Nginx for https + Varnish for http fronting Apache

I run a Linux server with Apache handling several virtual domains. Apache is cached with Varnish. As Varnish only handles http Nginx is used as a proxy fronting Varnish to handle https. The ssl certificates are handled by Nginx and the calla are redirected to port 80 from Varnish to either return a page from the cache or call Apache to generate a new page.

This setup works very smooth and is simple to maintain with standard issued certificates. I have installed and tried to use Certbot but cannot figure out how to use automatic generated Let’s Encrypt certificates. Port 80 (Varnish) is open on the server but the certificates resides under port 443 (Nginx).

For this setup, can I use Let’s Encrypt?

Kind regards,
Bjoern

Sure. The simplest example might be to use “certbot -a apache -i nginx” to use the apache plugin to authenticate (with HTTP) and then configure Nginx to use the certificate and reload it.

That relies on Certbot being able to parse and modify both your Apache and Nginx configuration files… Maybe it will have no trouble.

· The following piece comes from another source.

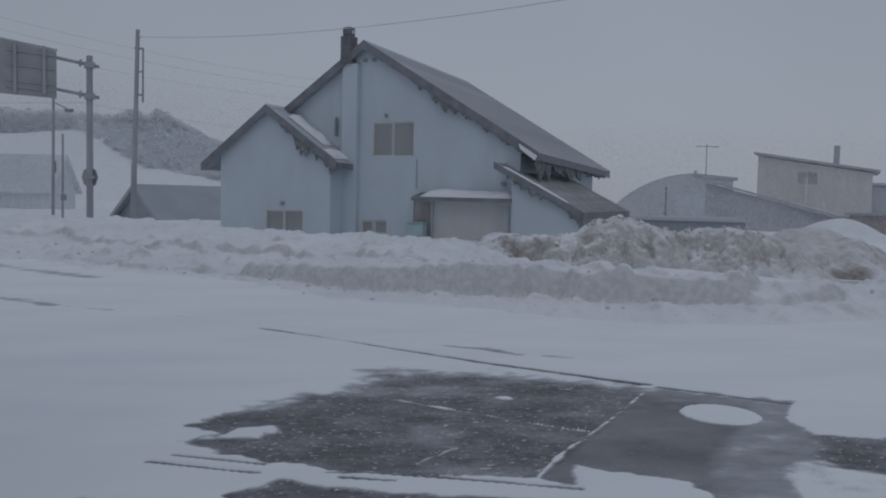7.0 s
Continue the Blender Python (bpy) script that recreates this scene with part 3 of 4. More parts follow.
drift = sheet("snow_heap", np.arange(-18.5, -10.5, 0.12), np.arange(34.0, 41.0, 0.12),
              lambda x, y: -0.1 + 1.0 * np.exp(-(((x + 14.3) / 1.3) ** 2 + ((y - 37.4) / 1.3) ** 2)) + 0.45 * np.exp(-(((x + 16.0) / 1.4) ** 2 + ((y - 37.0) / 1.2) ** 2))
              + 0.3 * LAT.fbm(x * 0.9, y * 0.9 + 50, 4) * np.exp(-(((x + 14.6) / 2.3) ** 2 + ((y - 37.3) / 2.0) ** 2)), M_SNOW)
tagged(drift, "rounded heap of ploughed snow near the street lamp", "snow heap", kind="stuff")


# ---------------------------------------------------------------- the blue house
def window(parent, x0, x1, z0, z1, y, leaves=2, mat=M_PVC, curtain=M_BLIND, sill=True, bar=0.05):
    """A sliding window in an opening: frame, leaves with glass, and a curtain behind; it faces -y."""
    bm = bmesh.new()
    f = 0.045
    for a, b, c, d in ((x0, x1, z0, z0 + f), (x0, x1, z1 - f, z1), (x0, x0 + f, z0 + f, z1 - f), (x1 - f, x1, z0 + f, z1 - f)):
        box(bm, a, b, y - 0.03, y + 0.09, c, d, 0.006)
    w = part("window", bm, mat, parent)
    step = (x1 - x0 - 2 * f) / leaves
    for i in range(leaves):
        a, b, off = x0 + f + i * step - (0.02 if i else 0), x0 + f + (i + 1) * step, 0.035 * (i % 2)
        bm = bmesh.new()
        for p, q, c, d in ((a, b, z0 + f, z0 + f + bar), (a, b, z1 - f - bar, z1 - f), (a, a + bar, z0 + f + bar, z1 - f - bar), (b - bar, b, z0 + f + bar, z1 - f - bar)):
            box(bm, p, q, y + off, y + off + 0.03, c, d, 0.004)
        part("sash", bm, mat, w)
        pane = part("pane", one(box, a + bar, b - bar, y + off + 0.012, y + off + 0.018, z0 + f + bar, z1 - f - bar), M_GLASS, w)
        pane.visible_shadow = False
    bm = bmesh.new()
    folds = 28
    top = [bm.verts.new((x0 + (x1 - x0) * k / folds, y + 0.13 + 0.012 * math.sin(k * 1.9), z1)) for k in range(folds + 1)]
    low = [bm.verts.new((v.co.x, v.co.y, z0)) for v in top]
    for k in range(folds):
        bm.faces.new((top[k], top[k + 1], low[k + 1], low[k]))
    bmesh.ops.solidify(bm, geom=bm.faces[:], thickness=0.006)
    part("curtain", bm, curtain, w, smooth=True)
    if sill:
        part("sill", one(box, x0 - 0.06, x1 + 0.06, y - 0.09, y + 0.02, z0 - 0.05, z0 - 0.003, 0.008), mat, w)
    return w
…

Maybe there will be small issues you can easily fix.

You might settle on avoiding the apache or nginx plugins, with something like “certbot certonly --webroot --deploy-hook 'service apache2 graceful' -w /var/www/something -d example.org -d www.example.org” to validate without directly interacting with the web servers, leave you to manually configure the certificate, but automatically reload the web server.

For my clarity (and those that may be reading this later):
Are all three programs running on the same system (Apache, NGINX, Varnish)?